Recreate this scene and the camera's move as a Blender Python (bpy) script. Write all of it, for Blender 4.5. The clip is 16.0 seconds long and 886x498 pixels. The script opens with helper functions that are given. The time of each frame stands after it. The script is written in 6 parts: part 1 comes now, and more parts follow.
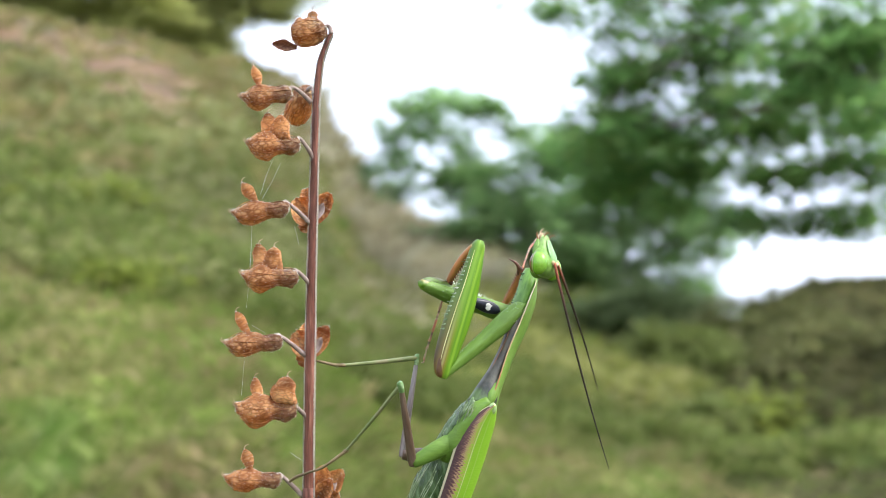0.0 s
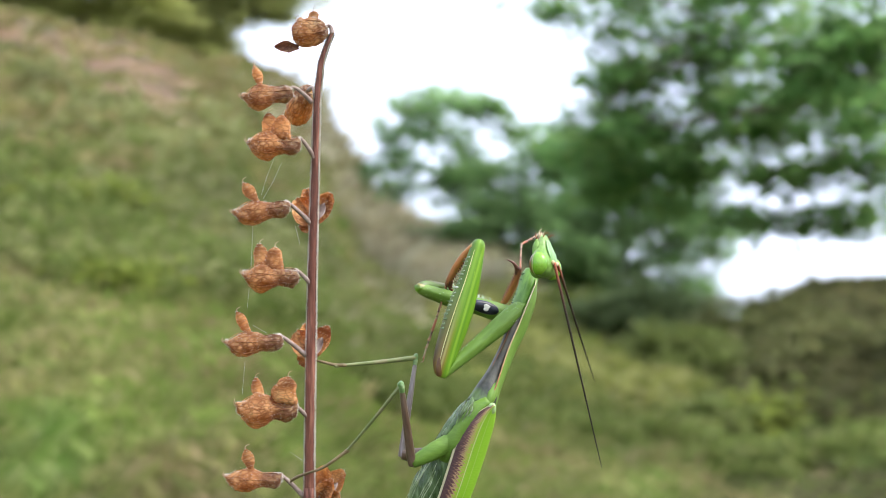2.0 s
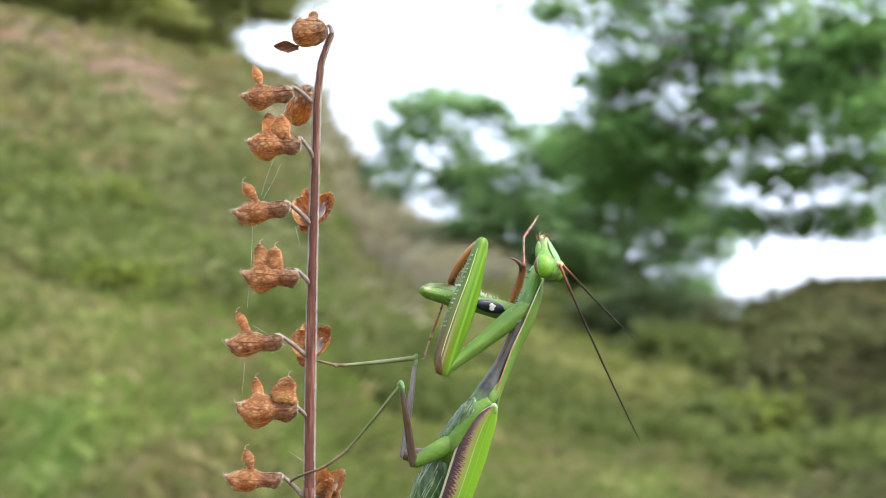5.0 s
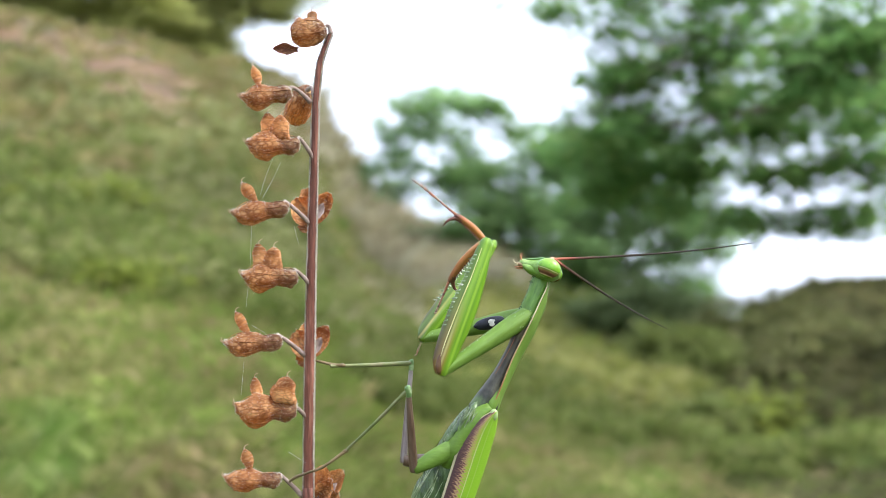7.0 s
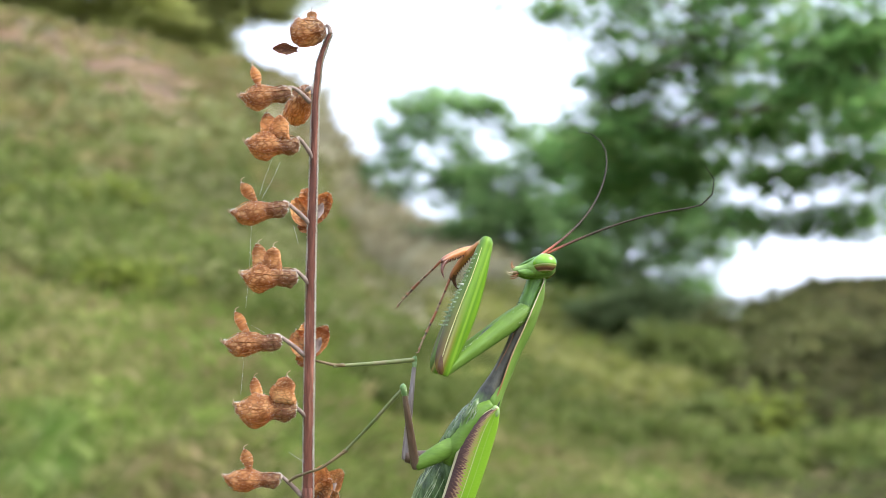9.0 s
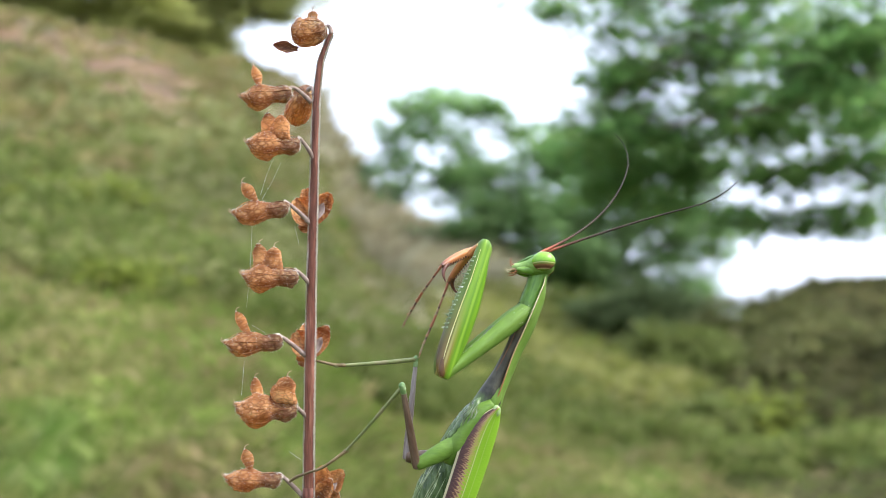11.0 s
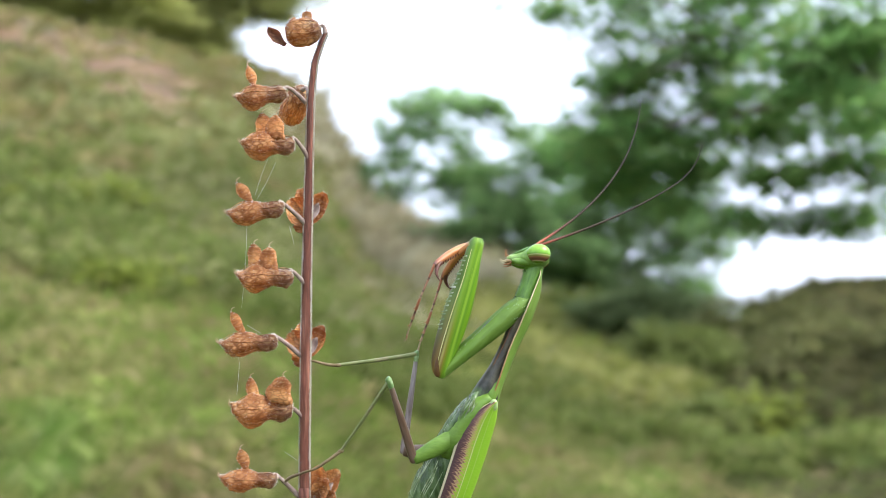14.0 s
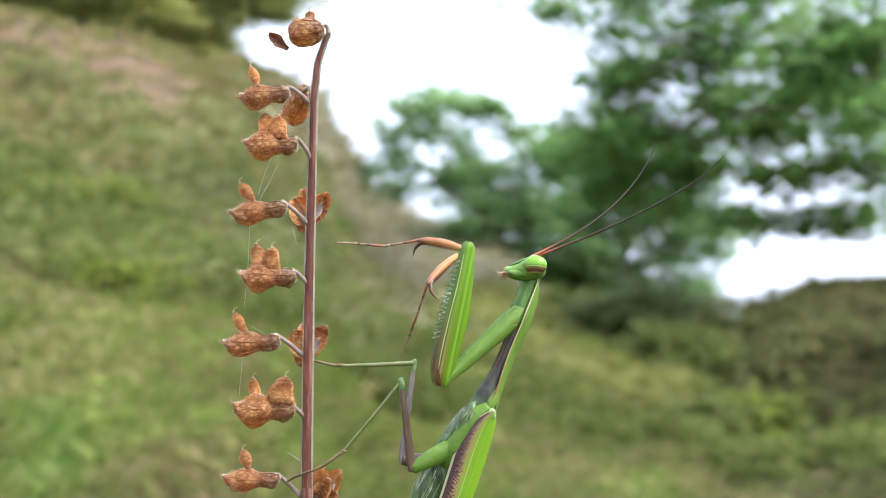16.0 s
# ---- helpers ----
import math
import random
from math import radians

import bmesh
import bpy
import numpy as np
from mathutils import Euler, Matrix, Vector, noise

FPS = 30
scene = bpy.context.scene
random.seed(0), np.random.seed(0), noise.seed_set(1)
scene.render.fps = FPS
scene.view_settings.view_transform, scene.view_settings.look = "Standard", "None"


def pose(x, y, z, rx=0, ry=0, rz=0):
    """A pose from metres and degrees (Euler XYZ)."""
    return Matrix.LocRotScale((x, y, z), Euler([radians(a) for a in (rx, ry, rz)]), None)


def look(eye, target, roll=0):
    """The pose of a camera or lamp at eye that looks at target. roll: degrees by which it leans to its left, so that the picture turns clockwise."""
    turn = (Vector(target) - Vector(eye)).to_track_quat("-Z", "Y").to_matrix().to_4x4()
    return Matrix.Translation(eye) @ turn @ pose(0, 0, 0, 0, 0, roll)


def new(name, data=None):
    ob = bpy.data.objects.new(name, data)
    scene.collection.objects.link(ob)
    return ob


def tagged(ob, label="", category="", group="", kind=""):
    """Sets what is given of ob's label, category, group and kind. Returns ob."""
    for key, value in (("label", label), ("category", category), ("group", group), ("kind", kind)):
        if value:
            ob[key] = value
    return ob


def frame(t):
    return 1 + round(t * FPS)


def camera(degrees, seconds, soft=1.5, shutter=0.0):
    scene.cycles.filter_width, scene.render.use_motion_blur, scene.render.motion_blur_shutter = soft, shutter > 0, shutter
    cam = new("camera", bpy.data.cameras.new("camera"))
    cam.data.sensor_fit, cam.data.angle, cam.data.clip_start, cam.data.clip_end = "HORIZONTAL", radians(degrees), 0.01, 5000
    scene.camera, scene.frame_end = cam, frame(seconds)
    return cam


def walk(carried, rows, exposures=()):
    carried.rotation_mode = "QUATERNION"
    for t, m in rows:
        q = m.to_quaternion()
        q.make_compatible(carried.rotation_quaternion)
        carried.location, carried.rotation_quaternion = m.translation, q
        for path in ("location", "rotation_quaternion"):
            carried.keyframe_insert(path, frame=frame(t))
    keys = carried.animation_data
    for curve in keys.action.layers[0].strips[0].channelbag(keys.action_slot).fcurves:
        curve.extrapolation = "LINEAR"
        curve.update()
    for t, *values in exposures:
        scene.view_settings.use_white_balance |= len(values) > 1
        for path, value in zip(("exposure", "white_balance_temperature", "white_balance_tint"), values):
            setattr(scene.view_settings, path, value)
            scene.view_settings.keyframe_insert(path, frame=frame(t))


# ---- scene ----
# ---- camera ----
PITCH = 5.3                        # degrees by which the lens looks up
REACH = 0.1293                     # metres from the lens to the insect
TILT = pose(0, 0, 0, PITCH)        # the plane of the plant and the insect faces the lens
MM = 0.001
EYE = Vector((0, -REACH * math.cos(radians(PITCH)), -REACH * math.sin(radians(PITCH))))
cam = camera(40, 16.0, soft=0.9)
cam.data.dof.use_dof = True
cam.data.dof.focus_distance = REACH
cam.data.dof.aperture_fstop = 31
cam.data.dof.aperture_blades, cam.data.dof.aperture_ratio = 4, 0.82
cam.data.dof.aperture_rotation = radians(45)
walk(cam, [(0.0, look(EYE, (0, 0, 0))), (16.0, look(EYE, (0, 0, 0)))],
     [(0.0, 1.08), (1.2, 1.08), (1.8, 0.99), (4.2, 0.99), (6.3, 1.08), (16.0, 1.08)])

# ---- light: a bright overcast day ----
world = bpy.data.worlds.new("overcast_sky")
scene.world = world
world.use_nodes = True
wn, wl = world.node_tree.nodes, world.node_tree.links
sky = wn.new("ShaderNodeTexSky")
sky.sky_type, sky.sun_disc = "NISHITA", False
sky.sun_elevation, sky.sun_rotation = radians(50), radians(111)
sky.air_density, sky.dust_density, sky.ozone_density = 1.0, 6.0, 1.5
cloud = wn.new("ShaderNodeMixRGB")
cloud.inputs[0].default_value = 0.72
cloud.inputs[2].default_value = (11.3, 12.6, 15.7, 1)
wl.new(sky.outputs[0], cloud.inputs[1])
wl.new(cloud.outputs[0], wn["Background"].inputs[0])
wn["Background"].inputs[1].default_value = 0.1
sun = new("sun", bpy.data.lights.new("sun", "SUN"))
sun.data.energy, sun.data.angle, sun.data.color = 2.2, radians(25), (1.0, 0.96, 0.9)
sun.matrix_world = look((0, 0, 0), (-0.8, 0.3, -1.0))


# ---- materials ----
def material(name):
    m = bpy.data.materials.new(name)
    m.use_nodes = True
    return m, m.node_tree.nodes, m.node_tree.links


def ramp(nodes, stops, interpolation="LINEAR"):
    r = nodes.new("ShaderNodeValToRGB")
    r.color_ramp.interpolation = interpolation
    while len(r.color_ramp.elements) < len(stops):
        r.color_ramp.elements.new(0.5)
    for e, (p, c) in zip(r.color_ramp.elements, stops):
        e.position, e.color = p, (*c, 1)
    return r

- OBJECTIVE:
Copy the listing exactly. Any image in it stays out of the copy.

- WRITTEN SOLUTION:
Recreate this scene and the camera's move as a Blender Python (bpy) script. Write all of it, for Blender 4.5. The clip is 16.0 seconds long and 886x498 pixels. The script opens with helper functions that are given. The time of each frame stands after it. The script is written in 6 parts: part 1 comes now, and more parts follow.
0.0 s
2.0 s
5.0 s
7.0 s
9.0 s
11.0 s
14.0 s
16.0 s
# ---- helpers ----
import math
import random
from math import radians

import bmesh
import bpy
import numpy as np
from mathutils import Euler, Matrix, Vector, noise

FPS = 30
scene = bpy.context.scene
random.seed(0), np.random.seed(0), noise.seed_set(1)
scene.render.fps = FPS
scene.view_settings.view_transform, scene.view_settings.look = "Standard", "None"


def pose(x, y, z, rx=0, ry=0, rz=0):
    """A pose from metres and degrees (Euler XYZ)."""
    return Matrix.LocRotScale((x, y, z), Euler([radians(a) for a in (rx, ry, rz)]), None)


def look(eye, target, roll=0):
    """The pose of a camera or lamp at eye that looks at target. roll: degrees by which it leans to its left, so that the picture turns clockwise."""
    turn = (Vector(target) - Vector(eye)).to_track_quat("-Z", "Y").to_matrix().to_4x4()
    return Matrix.Translation(eye) @ turn @ pose(0, 0, 0, 0, 0, roll)


def new(name, data=None):
    ob = bpy.data.objects.new(name, data)
    scene.collection.objects.link(ob)
    return ob


def tagged(ob, label="", category="", group="", kind=""):
    """Sets what is given of ob's label, category, group and kind. Returns ob."""
    for key, value in (("label", label), ("category", category), ("group", group), ("kind", kind)):
        if value:
            ob[key] = value
    return ob


def frame(t):
    return 1 + round(t * FPS)


def camera(degrees, seconds, soft=1.5, shutter=0.0):
    scene.cycles.filter_width, scene.render.use_motion_blur, scene.render.motion_blur_shutter = soft, shutter > 0, shutter
    cam = new("camera", bpy.data.cameras.new("camera"))
    cam.data.sensor_fit, cam.data.angle, cam.data.clip_start, cam.data.clip_end = "HORIZONTAL", radians(degrees), 0.01, 5000
    scene.camera, scene.frame_end = cam, frame(seconds)
    return cam


def walk(carried, rows, exposures=()):
    carried.rotation_mode = "QUATERNION"
    for t, m in rows:
        q = m.to_quaternion()
        q.make_compatible(carried.rotation_quaternion)
        carried.location, carried.rotation_quaternion = m.translation, q
        for path in ("location", "rotation_quaternion"):
            carried.keyframe_insert(path, frame=frame(t))
    keys = carried.animation_data
    for curve in keys.action.layers[0].strips[0].channelbag(keys.action_slot).fcurves:
        curve.extrapolation = "LINEAR"
        curve.update()
    for t, *values in exposures:
        scene.view_settings.use_white_balance |= len(values) > 1
        for path, value in zip(("exposure", "white_balance_temperature", "white_balance_tint"), values):
            setattr(scene.view_settings, path, value)
            scene.view_settings.keyframe_insert(path, frame=frame(t))


# ---- scene ----
# ---- camera ----
PITCH = 5.3                        # degrees by which the lens looks up
REACH = 0.1293                     # metres from the lens to the insect
TILT = pose(0, 0, 0, PITCH)        # the plane of the plant and the insect faces the lens
MM = 0.001
EYE = Vector((0, -REACH * math.cos(radians(PITCH)), -REACH * math.sin(radians(PITCH))))
cam = camera(40, 16.0, soft=0.9)
cam.data.dof.use_dof = True
cam.data.dof.focus_distance = REACH
cam.data.dof.aperture_fstop = 31
cam.data.dof.aperture_blades, cam.data.dof.aperture_ratio = 4, 0.82
cam.data.dof.aperture_rotation = radians(45)
walk(cam, [(0.0, look(EYE, (0, 0, 0))), (16.0, look(EYE, (0, 0, 0)))],
     [(0.0, 1.08), (1.2, 1.08), (1.8, 0.99), (4.2, 0.99), (6.3, 1.08), (16.0, 1.08)])

# ---- light: a bright overcast day ----
world = bpy.data.worlds.new("overcast_sky")
scene.world = world
world.use_nodes = True
wn, wl = world.node_tree.nodes, world.node_tree.links
sky = wn.new("ShaderNodeTexSky")
sky.sky_type, sky.sun_disc = "NISHITA", False
sky.sun_elevation, sky.sun_rotation = radians(50), radians(111)
sky.air_density, sky.dust_density, sky.ozone_density = 1.0, 6.0, 1.5
cloud = wn.new("ShaderNodeMixRGB")
cloud.inputs[0].default_value = 0.72
cloud.inputs[2].default_value = (11.3, 12.6, 15.7, 1)
wl.new(sky.outputs[0], cloud.inputs[1])
wl.new(cloud.outputs[0], wn["Background"].inputs[0])
wn["Background"].inputs[1].default_value = 0.1
sun = new("sun", bpy.data.lights.new("sun", "SUN"))
sun.data.energy, sun.data.angle, sun.data.color = 2.2, radians(25), (1.0, 0.96, 0.9)
sun.matrix_world = look((0, 0, 0), (-0.8, 0.3, -1.0))


# ---- materials ----
def material(name):
    m = bpy.data.materials.new(name)
    m.use_nodes = True
    return m, m.node_tree.nodes, m.node_tree.links


def ramp(nodes, stops, interpolation="LINEAR"):
    r = nodes.new("ShaderNodeValToRGB")
    r.color_ramp.interpolation = interpolation
    while len(r.color_ramp.elements) < len(stops):
        r.color_ramp.elements.new(0.5)
    for e, (p, c) in zip(r.color_ramp.elements, stops):
        e.position, e.color = p, (*c, 1)
    return r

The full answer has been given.